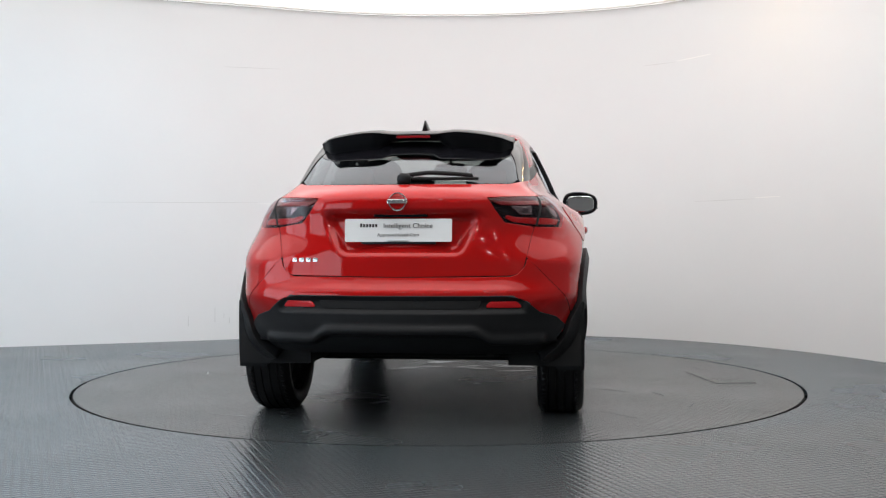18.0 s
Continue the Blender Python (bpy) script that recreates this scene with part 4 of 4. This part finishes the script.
    part("brake_caliper", prism([pol(a0 + d, r) for d, r in ((-20, 0.105), (-22, 0.165), (0, 0.172), (22, 0.165), (20, 0.105))], -0.14, -0.078, m), CALIPER, rim, "cast metal brake caliper", bevel=0.006)
    part("caliper_bolt", lathe([(0.0, -0.070), (0.012, -0.070), (0.013, -0.09)], 12, m @ Matrix.Translation((pol(a0, 0.135)[0], 0, pol(a0, 0.135)[1]))), SATIN_CHROME, rim)


def underside():
    part("floor_pan", box(-1.10, 1.80, -0.60, 0.60, 0.235, 0.34), DARK, car, bevel=0.03)
    part("cabin_floor", box(-0.86, 0.82, -0.80, 0.80, 0.27, 0.36), DARK, car, bevel=0.02)
    for x, cx in ((1.31, 1.295), (-1.316, -1.313)):
        for s in (1, -1):
            rings = []
            for y in (0.50, 0.86):
                rings.append([Vector((cx + 0.415 * math.cos(a), s * y, 0.36 + 0.41 * math.sin(a))) for a in [math.pi * (-0.06 + 1.12 * k / 22) for k in range(23)]])
            bm = bmesh.new()
            vs = [[bm.verts.new(p) for p in r] for r in rings]
            for i in range(22):
                bm.faces.new((vs[0][i], vs[0][i + 1], vs[1][i + 1], vs[1][i]))
            bm.faces.new(vs[0])
            part("wheel_well", bm, DARK, car)
    part("axle_beam", tube([(-1.316, -0.62, 0.33), (-1.20, -0.45, 0.30), (-1.20, 0.45, 0.30), (-1.316, 0.62, 0.33)], 0.035), DARK, car)
    part("engine_block", box(0.95, 1.95, -0.50, 0.50, 0.24, 0.80), DARK, car, bevel=0.05)
    part("exhaust", tube([(-1.10, -0.30, 0.33), (-1.65, -0.40, 0.37), (-1.85, -0.42, 0.36)], 0.025), DARK, car, "dark exhaust tail pipe")
    part("rear_crossmember", box(-1.80, -1.45, -0.50, 0.50, 0.38, 0.85), DARK, car, bevel=0.05)
    part("boot_floor", box(-1.78, -1.0, -0.55, 0.55, 0.70, 0.80), CABIN, car, bevel=0.02)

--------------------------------

**WRITTEN INSTRUCTION**
Repeat, word for word and with no pictures, only the lines running from the beginning of the data to the line that contains "0.135)[1]))), SATIN_CHROME, rim)".

**SOLVED EXERCISE**
18.0 s
Continue the Blender Python (bpy) script that recreates this scene with part 4 of 4. This part finishes the script.
    part("brake_caliper", prism([pol(a0 + d, r) for d, r in ((-20, 0.105), (-22, 0.165), (0, 0.172), (22, 0.165), (20, 0.105))], -0.14, -0.078, m), CALIPER, rim, "cast metal brake caliper", bevel=0.006)
    part("caliper_bolt", lathe([(0.0, -0.070), (0.012, -0.070), (0.013, -0.09)], 12, m @ Matrix.Translation((pol(a0, 0.135)[0], 0, pol(a0, 0.135)[1]))), SATIN_CHROME, rim)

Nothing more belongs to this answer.